The king of Oklahoma State’s audacious, and might I add lavish, football kingdom is coming off his second straight uber-successful campaign and is now about to partake in all the spoils and loot that come with being on top.

It’s tasty, isn’t it Mike?

Both the Oklahoman and the Tulsa World are reporting that Gundy’s new eight year contract will be cashed in for upwards of $3.7M a year.

That’s a long way from the $700,000 he was making when he first took over in Stillwater.

In fact, he’s now (most likely) the 7th highest paid coach in the country, behind only the following people:

Mack Brown – $5.1M
Nick Saban – $4.7M
Bob Stoops – $4.1M
Urban Meyer – $4M
Les Miles – $3.9M
Kirk Ferentz – $3.8M
Mike Gundy – $3.7M (allegedly)

I can’t believe Miles will be under $4M for much longer after the season he’s had this year. In fact, I would bet all of my paychecks until football starts again that Miles is making more than 4 mil a year when LSU takes the field for the first time in September.

The black cloud hanging over all of this is that in college sports so often monetary compensation out-eseclates on-the-field success. And on-the-field success is so incredibly difficult to maintain, even for the preeminent powers that be (have you been on orangebloods.com in the last two seasons?)

Don’t get me wrong, I was right there with everyone, pitchfork in hand, demanding that Holder hand over the money Gundy had rightfully earned a month ago.

But now that he’s been rewarded, you kind of have to take a step back and say “wow, what does a program coached by the 7th best coach in the country look like and is OSU ready to be there every year?”

Kirk Ferentz got his bump to $3.8 after leading Iowa to the 2010 Orange Bowl and since then has gone 15-11. Is his seat getting hot? No, because as we’ve learned with a certain basketball coach in Stillwater, a long, expensive contract guarantees you more than money. It guarantees you the opportunity to develop a long-term success, something Travis Ford hasn’t proved he’s interested in and something Mike Gundy has already done.

Obviously that’s the key here, that Gundy has proven over nearly half a decade that he does in fact know how to steer a national program with a vault of money in the right direction.
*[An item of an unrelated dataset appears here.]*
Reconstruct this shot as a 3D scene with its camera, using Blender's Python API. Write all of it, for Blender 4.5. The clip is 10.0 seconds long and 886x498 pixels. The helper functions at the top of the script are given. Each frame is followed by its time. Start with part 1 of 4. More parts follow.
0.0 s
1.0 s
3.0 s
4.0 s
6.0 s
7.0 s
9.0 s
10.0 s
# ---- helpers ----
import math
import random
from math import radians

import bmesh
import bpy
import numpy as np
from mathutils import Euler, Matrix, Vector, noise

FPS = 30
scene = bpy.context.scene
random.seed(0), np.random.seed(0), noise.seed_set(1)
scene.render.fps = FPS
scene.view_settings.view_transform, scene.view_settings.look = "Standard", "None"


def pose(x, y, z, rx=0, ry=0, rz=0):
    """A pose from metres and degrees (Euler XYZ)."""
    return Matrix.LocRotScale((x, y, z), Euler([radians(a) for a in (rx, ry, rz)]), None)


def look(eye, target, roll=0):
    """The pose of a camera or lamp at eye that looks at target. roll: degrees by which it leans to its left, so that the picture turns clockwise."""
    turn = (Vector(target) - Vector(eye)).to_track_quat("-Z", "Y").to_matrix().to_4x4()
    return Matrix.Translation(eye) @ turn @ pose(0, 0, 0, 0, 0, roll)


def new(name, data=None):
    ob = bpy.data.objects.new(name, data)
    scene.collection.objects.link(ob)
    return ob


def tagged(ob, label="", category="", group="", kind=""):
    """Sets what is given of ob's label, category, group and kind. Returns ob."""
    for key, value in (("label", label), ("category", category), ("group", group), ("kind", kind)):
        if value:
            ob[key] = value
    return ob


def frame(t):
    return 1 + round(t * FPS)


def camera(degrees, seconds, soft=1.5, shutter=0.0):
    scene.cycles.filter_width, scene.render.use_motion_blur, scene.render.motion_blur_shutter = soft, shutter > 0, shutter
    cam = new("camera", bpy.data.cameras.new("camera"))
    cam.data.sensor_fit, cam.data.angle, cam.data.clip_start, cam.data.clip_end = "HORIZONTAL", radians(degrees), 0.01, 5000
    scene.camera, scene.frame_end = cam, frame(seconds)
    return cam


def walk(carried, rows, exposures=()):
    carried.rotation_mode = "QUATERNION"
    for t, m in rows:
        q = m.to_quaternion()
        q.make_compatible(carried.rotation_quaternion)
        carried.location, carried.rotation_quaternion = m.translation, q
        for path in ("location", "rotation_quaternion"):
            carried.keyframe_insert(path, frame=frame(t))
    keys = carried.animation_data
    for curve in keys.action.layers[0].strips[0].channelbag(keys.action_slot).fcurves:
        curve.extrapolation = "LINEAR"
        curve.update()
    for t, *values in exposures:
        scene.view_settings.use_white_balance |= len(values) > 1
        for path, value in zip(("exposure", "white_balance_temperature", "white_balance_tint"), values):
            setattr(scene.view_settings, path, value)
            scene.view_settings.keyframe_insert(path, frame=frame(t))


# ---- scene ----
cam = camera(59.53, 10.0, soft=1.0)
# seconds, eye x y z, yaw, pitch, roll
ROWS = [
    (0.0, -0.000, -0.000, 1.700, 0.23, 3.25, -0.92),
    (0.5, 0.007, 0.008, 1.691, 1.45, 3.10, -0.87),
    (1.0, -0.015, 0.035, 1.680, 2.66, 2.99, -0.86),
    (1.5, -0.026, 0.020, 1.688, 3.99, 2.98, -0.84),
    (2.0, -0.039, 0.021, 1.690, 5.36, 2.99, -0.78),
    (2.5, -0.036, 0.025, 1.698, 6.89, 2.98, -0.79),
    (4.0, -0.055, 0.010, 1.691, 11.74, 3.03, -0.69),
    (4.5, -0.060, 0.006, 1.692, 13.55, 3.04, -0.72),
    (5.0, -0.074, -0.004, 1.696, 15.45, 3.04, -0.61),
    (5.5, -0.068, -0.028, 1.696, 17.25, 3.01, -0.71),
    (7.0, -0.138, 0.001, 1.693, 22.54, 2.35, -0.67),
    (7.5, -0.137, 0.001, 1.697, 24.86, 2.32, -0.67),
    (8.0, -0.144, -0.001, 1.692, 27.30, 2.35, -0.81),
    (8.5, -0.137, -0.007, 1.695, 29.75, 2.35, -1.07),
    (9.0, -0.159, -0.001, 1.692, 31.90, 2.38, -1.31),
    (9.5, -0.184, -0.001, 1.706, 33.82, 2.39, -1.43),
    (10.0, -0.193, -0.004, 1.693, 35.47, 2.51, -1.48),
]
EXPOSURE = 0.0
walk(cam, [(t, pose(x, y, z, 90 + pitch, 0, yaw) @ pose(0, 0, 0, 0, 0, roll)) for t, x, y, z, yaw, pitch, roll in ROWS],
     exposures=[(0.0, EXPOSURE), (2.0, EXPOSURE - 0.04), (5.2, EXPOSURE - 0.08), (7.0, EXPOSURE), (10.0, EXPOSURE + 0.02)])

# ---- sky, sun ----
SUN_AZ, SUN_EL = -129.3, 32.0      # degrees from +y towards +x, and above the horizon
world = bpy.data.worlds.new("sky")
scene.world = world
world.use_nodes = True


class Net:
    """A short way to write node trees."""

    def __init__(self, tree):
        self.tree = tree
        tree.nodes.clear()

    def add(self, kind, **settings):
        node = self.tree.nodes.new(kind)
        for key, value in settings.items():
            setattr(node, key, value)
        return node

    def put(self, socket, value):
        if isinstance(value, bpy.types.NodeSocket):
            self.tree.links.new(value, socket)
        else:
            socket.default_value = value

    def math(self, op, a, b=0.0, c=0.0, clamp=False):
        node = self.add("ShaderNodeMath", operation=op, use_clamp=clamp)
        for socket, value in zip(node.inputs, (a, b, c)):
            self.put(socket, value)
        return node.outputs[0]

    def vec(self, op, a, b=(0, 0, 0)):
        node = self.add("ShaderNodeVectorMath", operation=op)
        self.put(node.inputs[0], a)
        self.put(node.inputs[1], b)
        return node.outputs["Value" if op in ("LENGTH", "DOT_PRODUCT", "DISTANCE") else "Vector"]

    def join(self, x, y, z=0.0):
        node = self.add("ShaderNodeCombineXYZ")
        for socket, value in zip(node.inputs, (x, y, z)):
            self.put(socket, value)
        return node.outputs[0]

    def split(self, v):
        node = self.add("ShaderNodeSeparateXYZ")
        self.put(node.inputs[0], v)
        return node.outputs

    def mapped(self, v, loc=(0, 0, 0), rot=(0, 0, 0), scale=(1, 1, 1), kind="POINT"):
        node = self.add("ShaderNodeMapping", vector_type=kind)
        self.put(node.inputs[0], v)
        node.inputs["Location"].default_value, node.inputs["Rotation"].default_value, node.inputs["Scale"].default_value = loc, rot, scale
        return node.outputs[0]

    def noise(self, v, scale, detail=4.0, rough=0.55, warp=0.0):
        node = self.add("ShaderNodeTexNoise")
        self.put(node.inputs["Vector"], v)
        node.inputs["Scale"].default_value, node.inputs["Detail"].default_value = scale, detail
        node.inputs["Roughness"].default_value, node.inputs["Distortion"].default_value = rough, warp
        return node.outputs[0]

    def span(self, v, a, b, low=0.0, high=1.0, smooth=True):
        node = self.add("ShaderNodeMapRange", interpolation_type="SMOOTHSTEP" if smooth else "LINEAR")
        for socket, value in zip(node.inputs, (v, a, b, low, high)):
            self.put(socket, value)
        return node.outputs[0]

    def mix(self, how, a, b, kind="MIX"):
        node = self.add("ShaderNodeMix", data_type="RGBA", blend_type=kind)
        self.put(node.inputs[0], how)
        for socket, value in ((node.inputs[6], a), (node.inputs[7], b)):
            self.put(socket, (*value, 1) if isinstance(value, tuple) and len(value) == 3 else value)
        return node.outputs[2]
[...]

His comments after the Fiesta Bowl were intriguing though, almost as if he didn’t know whether everybody else is ready for this:

If we’re going to compete with Oklahoma and Texas and Nebraska and LSU and Alabama and Stanford and all these teams, then we need to do the same things that they’re doing. We’ve been fortunate. We’ve competed at a very high level the last two years but we’ve done it a little bit short-handed. We’re not going to always be able to do it short-handed. We have to have the same opportunities as everybody else.

Am I slightly perturbed that a coach for the team that hadn’t beaten OU in nearly a decade and just now won its first Big 12 title is being compensated with the likes of Urban Meyer and Les Miles? Maybe, but folks that’s the world we live in today, and I can promise you Mike Gundy has been at the helm of a program that has brought in a handsome profit margin that is significantly his annual compensation in these last few years.

When you look at how much they brought in vs. how much they spend, that fact is kind of undeniable.

Which is exactly why the head ball coach just had his pockets lined with gold and orange doubloons and diamond-encrusted mini-Petes. I’m just not sure it need to be $3.7M worth. Where exactly was he going to go?

I’m not saying he shouldn’t have been paid, he should have, and well. I’m just saying that if there’s anything the last three years worth of basketball debacle have taught us is that programs, I mean real programs are built slowly and with care and precision.

A $1.6M leap in salary in one year is neither careful nor precise.

And the problem for Gundy is that I’m not sure he knows what he’s going to do for an encore.